While Domek made no mention of his partner's assault on the suspect, Reiter did admit to kicking the man. According to the Tribune, "In his report, Reiter said when the other officers ordered Osman out of the vehicle, 'I could see [Osman] pushing off the ground...I made a split second decision and kicked [Osman] in the face one time with the top flat part of my boot.' The video does not show Osman either resisting or pushing off the ground. He was lying.

Oddly enough, it wasn't this kick that cost him his job. Reiter was fired in January of 2017, on an unspecified matter.

County Attorney Mike Freeman charged Reiter, not Domek, and said, "in this case, a kick to the face is a use of deadly force, and simply not justified." For the county attorney to call the attack a use of "deadly force" is for him to realize how brutal such a cowardly and utterly indefensible act it was to kick his downed suspect.
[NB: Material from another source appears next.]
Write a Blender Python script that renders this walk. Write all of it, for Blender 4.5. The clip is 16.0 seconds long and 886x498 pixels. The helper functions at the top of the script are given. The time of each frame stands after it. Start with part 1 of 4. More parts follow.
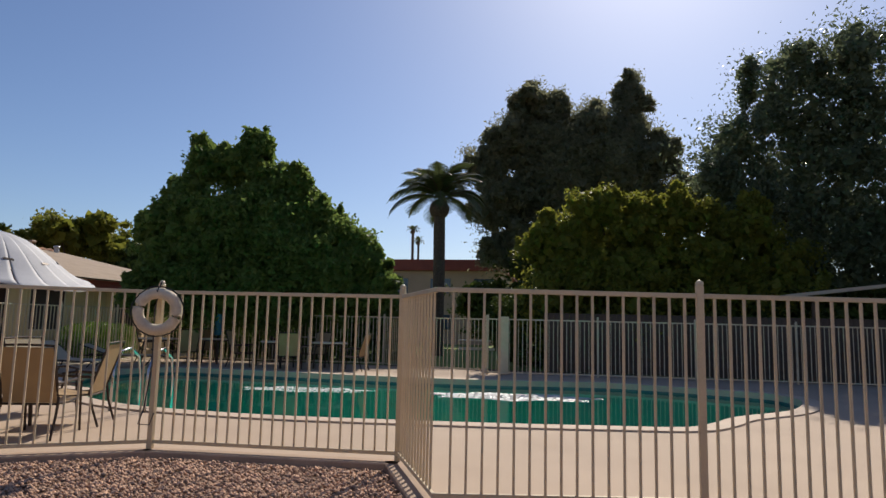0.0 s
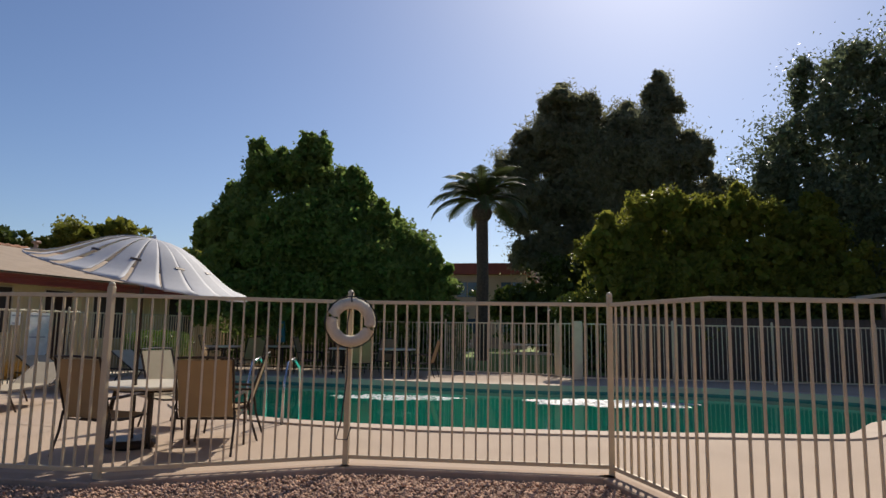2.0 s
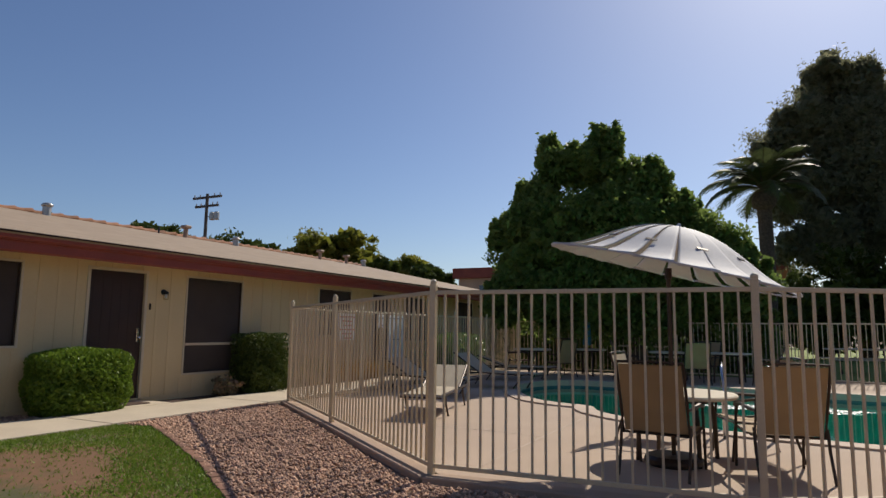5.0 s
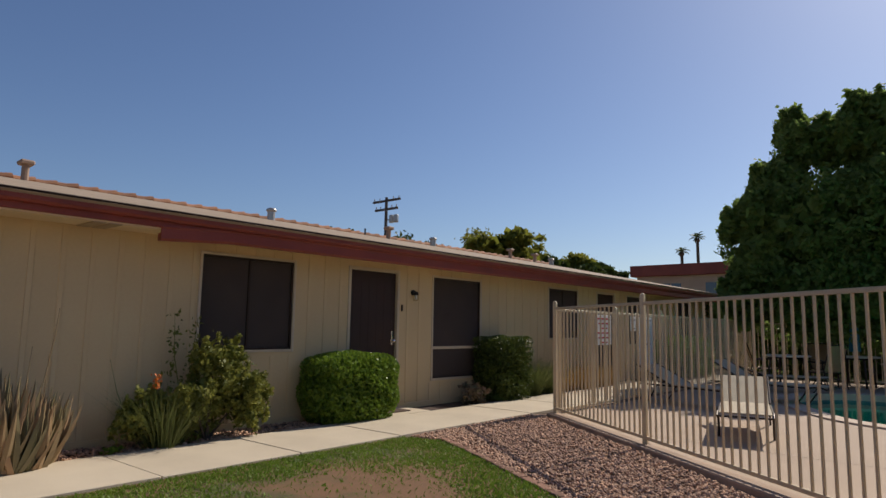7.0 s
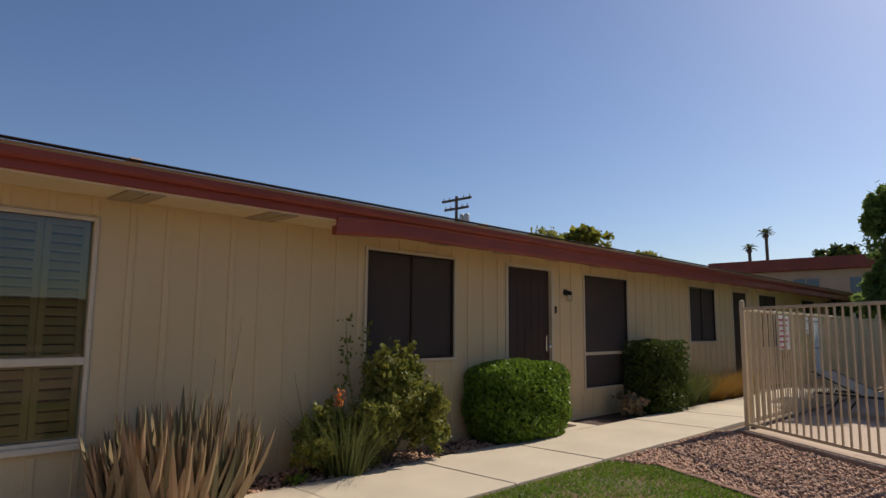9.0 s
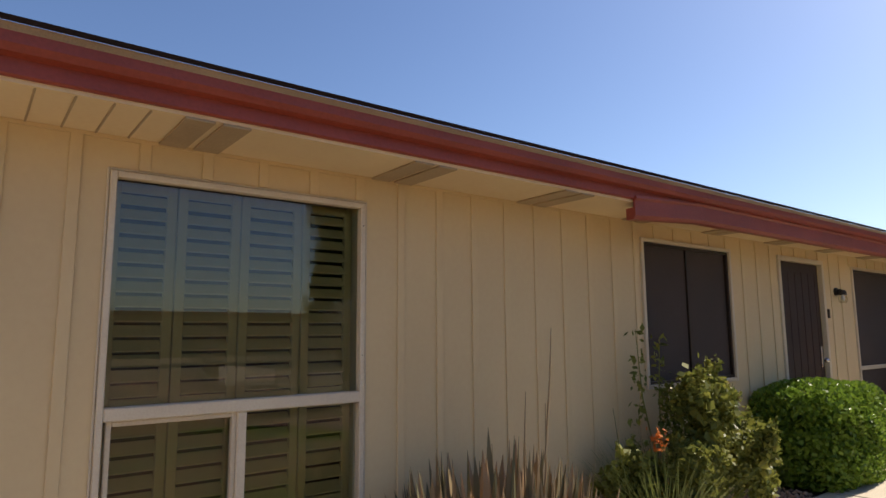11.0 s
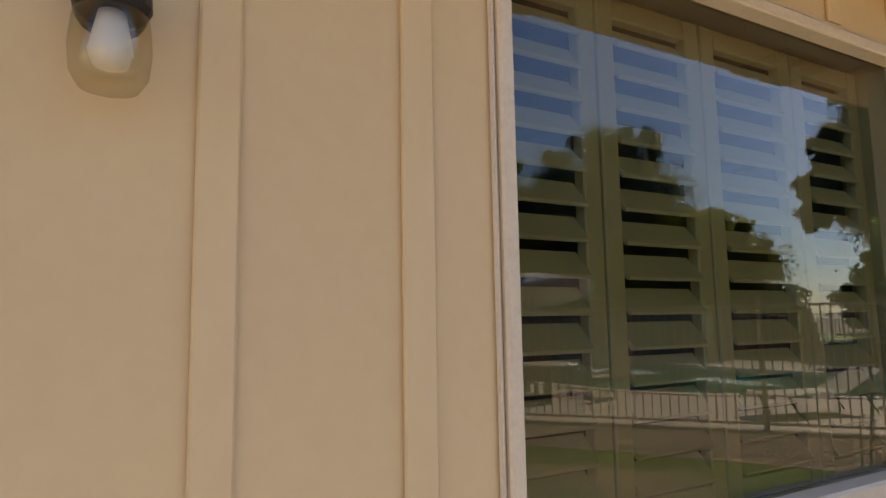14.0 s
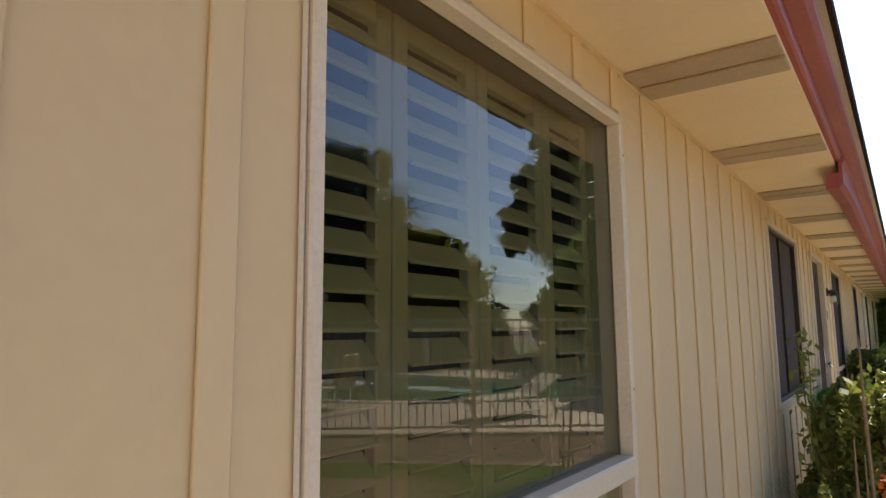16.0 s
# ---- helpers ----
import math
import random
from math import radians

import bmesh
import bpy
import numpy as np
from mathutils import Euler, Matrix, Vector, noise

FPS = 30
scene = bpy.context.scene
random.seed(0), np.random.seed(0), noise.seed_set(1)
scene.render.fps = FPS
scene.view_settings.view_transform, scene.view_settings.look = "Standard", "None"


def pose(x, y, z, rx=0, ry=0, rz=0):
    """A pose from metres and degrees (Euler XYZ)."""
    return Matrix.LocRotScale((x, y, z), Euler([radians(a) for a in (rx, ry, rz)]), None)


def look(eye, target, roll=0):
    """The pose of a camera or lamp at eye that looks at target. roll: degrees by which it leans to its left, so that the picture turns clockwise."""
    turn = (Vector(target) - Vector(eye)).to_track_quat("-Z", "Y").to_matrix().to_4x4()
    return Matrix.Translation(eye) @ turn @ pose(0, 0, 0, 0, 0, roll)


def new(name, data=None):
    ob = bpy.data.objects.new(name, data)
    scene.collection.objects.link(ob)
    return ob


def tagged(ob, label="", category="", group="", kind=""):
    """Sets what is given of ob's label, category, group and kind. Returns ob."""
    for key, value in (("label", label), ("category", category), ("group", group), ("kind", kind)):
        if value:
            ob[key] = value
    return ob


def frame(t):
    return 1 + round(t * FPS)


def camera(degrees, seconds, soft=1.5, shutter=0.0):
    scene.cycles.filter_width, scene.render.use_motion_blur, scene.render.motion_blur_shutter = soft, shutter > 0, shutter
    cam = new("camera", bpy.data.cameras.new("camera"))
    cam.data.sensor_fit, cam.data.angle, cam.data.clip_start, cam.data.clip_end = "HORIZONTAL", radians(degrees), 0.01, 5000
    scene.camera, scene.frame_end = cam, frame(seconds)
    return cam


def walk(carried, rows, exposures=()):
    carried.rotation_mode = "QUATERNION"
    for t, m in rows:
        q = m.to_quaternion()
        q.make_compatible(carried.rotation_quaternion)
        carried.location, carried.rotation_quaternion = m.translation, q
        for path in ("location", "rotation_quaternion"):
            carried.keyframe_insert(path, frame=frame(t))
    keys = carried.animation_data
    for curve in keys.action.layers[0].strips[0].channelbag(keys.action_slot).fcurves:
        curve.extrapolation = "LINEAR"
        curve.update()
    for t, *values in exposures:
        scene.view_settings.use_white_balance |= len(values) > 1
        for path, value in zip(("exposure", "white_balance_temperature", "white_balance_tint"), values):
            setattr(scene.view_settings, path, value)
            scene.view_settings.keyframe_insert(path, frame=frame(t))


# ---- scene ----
cam = camera(70.0, 16.0)
PATH = [
    (0, (-0.431, 0.533, 1.315), (-0.833, 2.479, 1.551), 1.4),
    (0.5, (-0.816, 0.486, 1.318), (-1.238, 2.427, 1.556), 1.3),
    (1, (-1.325, 0.448, 1.341), (-1.739, 2.39, 1.58), 1.1),
    (1.5, (-1.747, 0.381, 1.352), (-2.158, 2.323, 1.593), 1.0),
    (2, (-2.316, 0.329, 1.335), (-2.712, 2.274, 1.581), 0.9),
    (2.5, (-2.891, 0.293, 1.312), (-3.294, 2.237, 1.56), 0.6),
    (3, (-3.513, 0.178, 1.306), (-4.007, 2.101, 1.551), 0.7),
    (3.5, (-4.112, 0.195, 1.314), (-4.785, 2.063, 1.556), 0.8),
    (6, (-7.136, 0.0, 1.239), (-8.219, 1.662, 1.491), 0.8),
    (6.5, (-7.609, 0.042, 1.261), (-8.835, 1.601, 1.511), 0.9),
    (7, (-8.133, 0.019, 1.282), (-9.42, 1.531, 1.524), 0.9),
    (7.5, (-8.581, -0.074, 1.271), (-9.927, 1.385, 1.513), 0.9),
    (8, (-9.03, -0.157, 1.270), (-10.376, 1.302, 1.515), 0.8),
    (8.5, (-9.52, -0.167, 1.292), (-10.871, 1.287, 1.537), 0.6),
    (9, (-9.952, -0.26, 1.298), (-11.342, 1.157, 1.543), 0.5),
    (9.5, (-10.429, -0.325, 1.306), (-11.841, 1.07, 1.549), 0.4),
    (10, (-11.064, -0.418, 1.353), (-12.583, 0.862, 1.586), 0.4),
    (10.2, (-11.263, -0.45, 1.363), (-12.811, 0.792, 1.591), 0.4),
    (12.3, (-13.082, -0.501, 1.361), (-14.687, 0.658, 1.663), -1.4),
    (12.5, (-13.231, -0.502, 1.362), (-14.847, 0.639, 1.66), -1.7),
    (13, (-13.603, -0.524, 1.403), (-15.245, 0.582, 1.681), -1.2),
    (13.5, (-13.95, -0.526, 1.411), (-15.631, 0.525, 1.675), -0.9),
    (14, (-14.229, -0.546, 1.413), (-15.956, 0.435, 1.646), -1.0),
    (14.5, (-14.401, -0.602, 1.413), (-16.113, 0.41, 1.63), -0.5),
    (15, (-14.422, -0.62, 1.415), (-15.846, 0.765, 1.64), 1.0),
    (15.5, (-14.422, -0.608, 1.43), (-15.635, 0.966, 1.655), 0.1),
    (16, (-14.326, -0.607, 1.424), (-15.491, 0.999, 1.68), -0.5),
]
walk(cam, [(t, look(eye, target, roll)) for t, eye, target, roll in PATH],
     [(0, 0.05, 6750, 10), (6, -0.1, 6750, 10), (9.5, 0.08, 6850, 11), (10.2, 0.3, 6900, 11), (12.3, 1.16, 6850, 8), (13.5, 1.46, 6850, 6), (14.5, 1.3, 6850, 13), (16, 1.4, 6700, 7)])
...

Hopefully, the punishment fits the crime and a jury will convict the police officer of the felonious attack on his fellow citizen. Potentially, a conviction in the case could serve as a much-needed social justice reform of modern-day policing in the U.S. Until then, young police officers should familiarize themselves with Rodney King's case, know that it's not okay to kick someone, even someone suspected of beating up his significant other, just because you feel like it. That's the reason why we have a justice system in the first place, to punish evil doers like Reiter.